PROBLEM TO WORK ON:
Output the first line of the listing and each line after it, up to and including the line that contains "items, grit = [], []", exactly as written, minus the pictures.
┌─ DATA EXTRACT
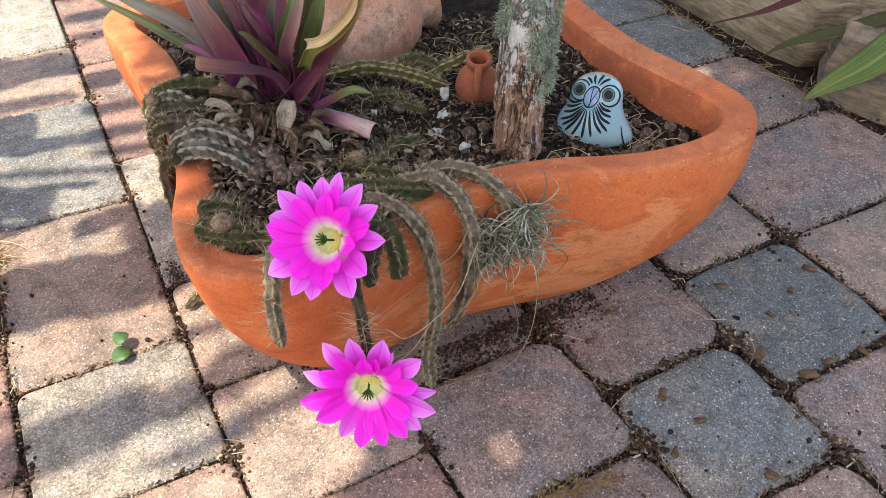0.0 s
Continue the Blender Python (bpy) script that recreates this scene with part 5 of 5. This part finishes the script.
def build_joint_litter():
    """Seeds, grit and straw gathered along the joints and at the planter's foot."""
    rng = random.Random(33)
    items, grit = [], []

    def add(p, s):
        items.append((p, Vector((s, s * rng.uniform(0.7, 1.1), s * rng.uniform(0.6, 1.0))), Euler((rng.uniform(-1, 1), rng.uniform(-1, 1), rng.uniform(0, 6)))))

    for a, b, joints, tones in COURSES:
        for _ in range(900 if a > 0.2 else 300):
            v = rng.uniform(-1.7, -0.15)
            p = along(b, v, rng.gauss(0, 0.0035))
            add(Vector((p.x, p.y, -0.006 + rng.uniform(0, 0.004))), rng.choice((0.0008, 0.0012, 0.0018, 0.0026)))
        for j in joints:
            for _ in range(105 if a > 0.2 else 34):
                p = U * rng.uniform(a, b) + V * (j + rng.gauss(0, 0.003))
                add(Vector((p.x, p.y, -0.006 + rng.uniform(0, 0.004))), rng.choice((0.0008, 0.0012, 0.0018, 0.0026)))
            for _ in range(9):
                p = along(b, j + rng.gauss(0, 0.008), rng.gauss(0, 0.005))
                add(Vector((p.x, p.y, 0.0)), rng.uniform(0.0024, 0.0036))
            for _ in range(34):
                p = U * (rng.choice((a, b)) + rng.gauss(0, 0.007)) + V * (j + rng.gauss(0, 0.008))
                add(Vector((p.x, p.y, -0.003 + rng.uniform(0, 0.004))), rng.choice((0.0012, 0.0022, 0.0032)))
    for a, b, joints, tones in COURSES:
        for _ in range(900):
            p = along(b, rng.uniform(-1.6, -0.15), rng.gauss(0, 0.0045))
            grit.append((Vector((p.x, p.y, -0.004 + rng.uniform(0, 0.005))), Vector((1, 1, 0.7)) * rng.uniform(0.0005, 0.0016), Euler((rng.uniform(-1, 1), rng.uniform(-1, 1), rng.uniform(0, 6)))))
        for j in joints:
            for _ in range(160):
                p = U * rng.uniform(a, b) + V * (j + rng.gauss(0, 0.0042))
                grit.append((Vector((p.x, p.y, -0.004 + rng.uniform(0, 0.005))), Vector((1, 1, 0.7)) * rng.uniform(0.0005, 0.0016), Euler((rng.uniform(-1, 1), rng.uniform(-1, 1), rng.uniform(0, 6)))))
    flakes = []
    for a, b, joints, tones in COURSES:
        share = 1.0 if a > 0.2 else 0.3
        for _ in range(int(420 * share)):
            p = along(b, rng.uniform(-1.4, -0.15), rng.gauss(0, 0.005))
            flakes.append((p, rng.gauss(-1.07, 0.6)))
        for j in joints:
            for _ in range(int(70 * share)):
                p = U * rng.uniform(a, b) + V * (j + rng.gauss(0, 0.005))
                flakes.append((p, rng.gauss(0.5, 0.6)))
            for _ in range(int(130 * share)):
                p = along(b, j + rng.gauss(0, 0.009), rng.gauss(0, 0.007))
                flakes.append((p, rng.uniform(0, 6)))
    flakes = [(Vector((p.x, p.y, rng.uniform(-0.002, 0.0012))), Vector((rng.uniform(0.8, 3.2), rng.uniform(0.5, 1.1), rng.uniform(0.25, 0.6))) * rng.uniform(0.0009, 0.0022), Euler((rng.uniform(-0.5, 0.5), rng.uniform(-0.5, 0.5), a))) for p, a in flakes]
    scatter("joint_flakes", CHIP, flakes, "brown bark flakes and crumbs caught in the paver joints", "litter", smooth=False)
    scatter("joint_grit", LITTER, grit, "brown grit and crumbs of earth filling the paver joints", "grit")
    for _ in range(900):
        i = rng.randrange(len(OUTLINE))
        p = HEART + (FOOT[i] - HEART) * 0.75 - INWARD[i] * abs(rng.gauss(0, 0.016))
        if p.y > 0.95:
            continue
        add(Vector((p.x, p.y, rng.uniform(0, 0.002))), rng.choice((0.0007, 0.0012, 0.0018, 0.0026)))
    for _ in range(2600):
        f = rng.uniform(0, 1)
        p = Vector((0.0, 0.605, 0)).lerp(Vector((0.20, 0.715, 0)), f) + Vector((0.4, -0.8, 0)) * abs(rng.gauss(0, 0.019)) + Vector((-0.4, 0.8, 0)) * 0.03
        add(Vector((p.x, p.y, rng.uniform(-0.0005, 0.0025))), rng.choice((0.0006, 0.0009, 0.0012, 0.0016, 0.0022)))
    for _ in range(420):
        p = Vector((-0.300, 0.755, 0)) + U * rng.gauss(0, 0.005) + V * rng.gauss(0, 0.015)
        add(Vector((p.x, p.y, rng.uniform(-0.001, 0.002))), rng.choice((0.0006, 0.0008, 0.0012, 0.0018)))
    for _ in range(160):
        p = Vector((-0.475, 0.660, 0)) + U * rng.gauss(0, 0.006) + V * rng.gauss(0, 0.022)
        add(Vector((p.x, p.y, rng.uniform(-0.001, 0.003))), rng.choice((0.0006, 0.001, 0.0016, 0.0024)))
    for _ in range(260):
        x, y = rng.uniform(-0.55, 0.6), rng.uniform(0.42, 1.3)
        add(Vector((x, y, 0.0008)), rng.choice((0.0006, 0.0009, 0.0014, 0.002)))
    for a, b, joints, tones in COURSES:
        for j in joints:
            for _ in range(20 if a > 0.2 else 5):
                p = along(b, j + rng.gauss(0, 0.024), rng.gauss(0, 0.020))
                add(Vector((p.x, p.y, rng.uniform(0.0002, 0.0012))), rng.choice((0.0012, 0.0018, 0.0026, 0.0032)))
    scatter("joint_seeds", SEEDS, items, "dark round seeds and grit gathered in the paver joints", "seeds")
    bm = bmesh.new()
    for _ in range(150):
        c = rng.choice(COURSES)
        p = U * (rng.choice((c[0], c[1])) + rng.gauss(0, 0.012)) + V * rng.uniform(-1.3, -0.2)
        a, ln = rng.uniform(0, 6.28), rng.uniform(0.012, 0.045)
        d = Vector((math.cos(a), math.sin(a), 0)) * ln
        p.z = 0.0015
        tube(bm, spline([p, p + d * 0.5 + Vector((rng.uniform(-0.004, 0.004), rng.uniform(-0.004, 0.004), rng.uniform(0.001, 0.004))), p + d], 6), lambda f: rng.uniform(0.0003, 0.0006), 4, False)
    for _ in range(70):
        f = rng.random()
        p = Vector((0.37, 1.60, 0.002)).lerp(Vector((0.64, 1.17, 0.002)), f) + Vector((rng.gauss(-0.015, 0.022), rng.gauss(-0.008, 0.018), rng.uniform(0, 0.006)))
        a, ln = rng.gauss(2.0, 1.1), rng.choice((0.015, 0.03, 0.05, 0.1)) * rng.uniform(0.7, 1.2)
        d = Vector((math.cos(a), math.sin(a), rng.uniform(-0.02, 0.08))) * ln
        tube(bm, spline([p, p + d * 0.5 + Vector((rng.uniform(-0.006, 0.006), rng.uniform(-0.006, 0.006), rng.uniform(0.001, 0.006))), p + d], 6), lambda f: 0.0007 - 0.0004 * f, 4, False)
    tagged(part("straw", bm, STRAW), "thin bits of dry straw lying along the joints", "straw", kind="stuff")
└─
EXERCISE OUTPUT:
0.0 s
Continue the Blender Python (bpy) script that recreates this scene with part 5 of 5. This part finishes the script.
def build_joint_litter():
    """Seeds, grit and straw gathered along the joints and at the planter's foot."""
    rng = random.Random(33)
    items, grit = [], []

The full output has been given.